Specific product offers: Create a discount code that is limited to select products or collections. Also keep in mind, with all discount codes, that Shopify lets you restrict discount codes to a total number of uses or one use per customer email address.
Loss leaders: Use the “sale price” feature to temporarily lower the price of select items. Alternatively, use a discount code restrict your discount to a specific item or collection.
Flash sales: Instead of using a third party app, simply update your pricing manually when the deadline passes. This will also allow you the flexibility to extend the offer if sales are on a roll.
Quantity limited sales: Create a product using the special price with limited quantities and temporarily hide the normally priced on. If you don’t normally track inventory, enable this feature for this product during your sale. Apps can also add this functionality and automate the process, but controlling it manually can be a good way to extend the offer if you’re getting good momentum. To add a sense of urgency, enable the "quantity remaining" feature if your Shopify theme supports it.
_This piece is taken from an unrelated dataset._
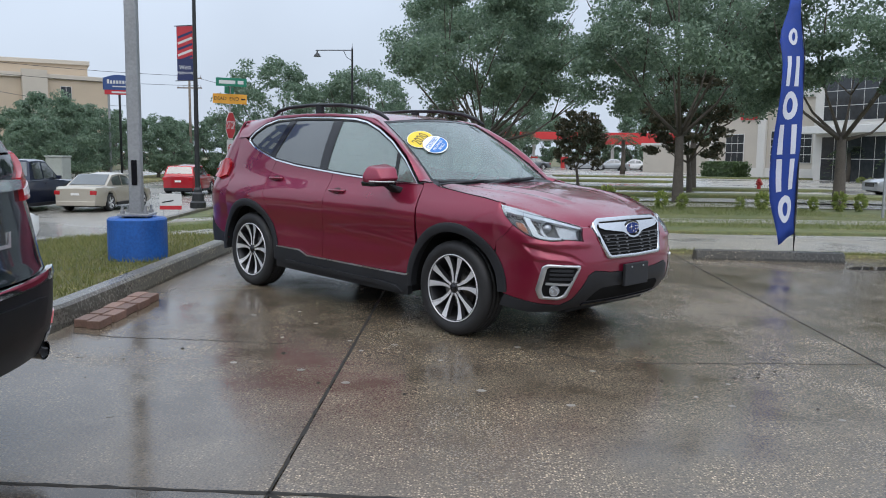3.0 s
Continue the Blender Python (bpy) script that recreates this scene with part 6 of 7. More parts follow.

Free gift card for later use: The easiest way to do this is to use a discount code disguised as a gift card (this also lets you offer “gift cards” without having a gift card enabled Shopify plan). Either create a batch of codes that can be emailed out to customers one by one or simply use what appears to be a unique, random string of text to send to all eligible customers. If you use this method, you may want to set an expiration date for the “gift card” (most locales allow promotional gift cards to expire) and a note that the code must be used all at once since the code can’t be updated to offer different discount amounts for unused balances (again, in most areas this is legal, but check your local laws to be sure). You likely will want to limit the code to one use per customer.
As with any business promotion, you’ll want to carefully weigh the costs of your offers as well as your long term business goals. For example, if your business offers products that customers may buy again in the future, it may be worth creating more enticing offers to acquire the customer — and then use carefully planned follow up to encourage repeat orders.
On the other hand, if customers are unlikely to need to buy from you again in the future, be sure to consider this when creating your offers.
It’s also worth consider how “giftable” your products are — and, if they are, you may be abe to get two future customers out of a single offer. Of course, this depends largely on what you are selling and who is buying it and who is receiving it.
For example, a man buying a gift for his wife may not be likely to buy your products for himself, but there is the possibility he might buy for friends or relatives. If your product has broader appeal, however, both the gift giver and recipient may be potential lifetime customers.
Finally, be sure to market your special offers through the use of your theme’s promo bar, special sections, email marketing, social media, advertising and other efforts.